Open CyberShadow opened 4 months ago

CyberShadow commented 4 months ago

Prerequisites

Please answer the following questions for yourself before submitting an issue.

Feature Description

Hi! I am experimenting with using llama.cpp as a general-purpose code completion backend, similar to TabNine.

I am encountering a small problem: if the completion prompt ends mid-word, the results are not very accurate. For example, for a prompt such as Five, Four, Thre [sic], the model will often ignore the typo and suggest , Two (forming Thre, Two).

I think, as an option to the /completion server API, the following optional behavior would be useful:

  1. Tokenize the text
  2. Chop off the last token
  3. Run the prediction with the remaining tokens, but only consider those tokens whose bytes start with the bytes of the last token.

Thanks!

stduhpf commented 4 months ago

The usual name for this feature is "token healing". I agree that it would be nice to have it supported here.

ilyannn commented 4 months ago

@ggerganov I'd like to try working on it as my first issue!
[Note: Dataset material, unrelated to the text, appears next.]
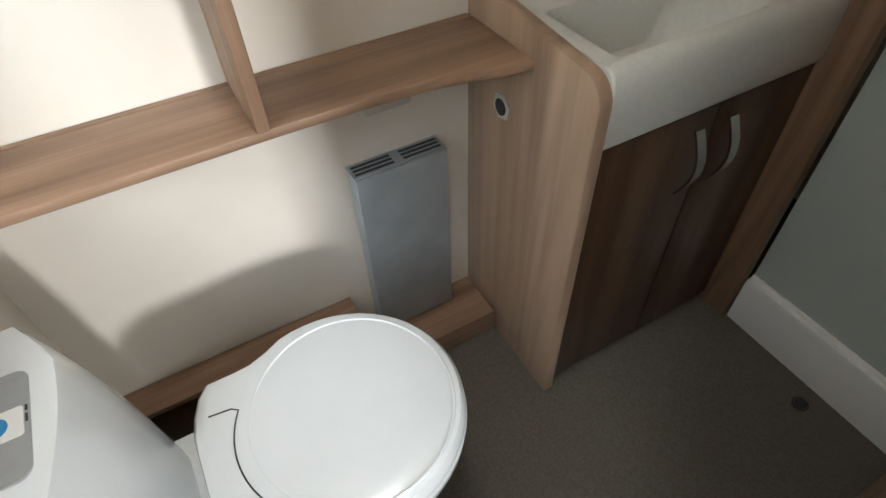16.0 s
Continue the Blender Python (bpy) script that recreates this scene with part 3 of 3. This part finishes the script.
for a in ((2.575, 1.235, 0.23, 0.14, 0.0, LEAFDARK, 0.62), (2.683, 1.1, 0.19, 0.12, 0.2, LEAFPLUM, 0.75), (2.6, 0.965, 0.21, 0.08, 0.08, LEAFDARK, 0.95),
          (2.49, 0.93, 0.24, 0.135, -0.12, LEAFRED, 0.7), (2.7, 0.95, 0.13, 0.06, 0.1, LEAFDARK, 0.9), (2.472, 1.42, 0.17, 0.09, 0.1, LEAFRED, 1.2),
          (2.555, 1.43, 0.15, 0.08, -0.1, LEAFDARK, 1.3), (2.69, 1.36, 0.2, 0.1, 0.05, LEAFPLUM, 1.0), (2.47, 1.09, 0.1, 0.07, 0.2, LEAFPLUM, 0.8)):
    leaf_print(*a)

tag = thing("curtain_tieback", (XL, 2.52, 0.8), "white plastic curtain tieback hook on the wall", "hook")
bm = B()
box(bm, XL, XL + 0.012, 2.497, 2.525, 0.78, 0.9, 0.004)
part("plate", bm, WHITE, tag)

cv = thing("convector_heater", (-0.15, 1.7, 0), "long low grey metal convector heater with slotted top", "heater")
RY0, RY1 = 0.7, 2.735
bm = B()
box(bm, -0.106, -0.1, RY0, RY1, 0.075, 0.334, 0.002)
part("front_panel", bm, GREY, cv)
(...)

ggerganov commented 4 months ago

Ok. This can be demonstrated in one of the examples. One way would be to add it to main or simple + extend llama_sampling_sample with the necessary functionality

mare5x commented 2 months ago

Hi @ilyannn, do you still want to work on this? I've created a draft PR (#7028) that demonstrates token healing, but I still haven't added it to main or server. We can collaborate on that, if you'd like.

ilyannn commented 2 months ago

@mare5x Sorry, I have not actually started so please don't wait for me. I'll try to take a look at your PR this week though and will be happy to help in any way I can.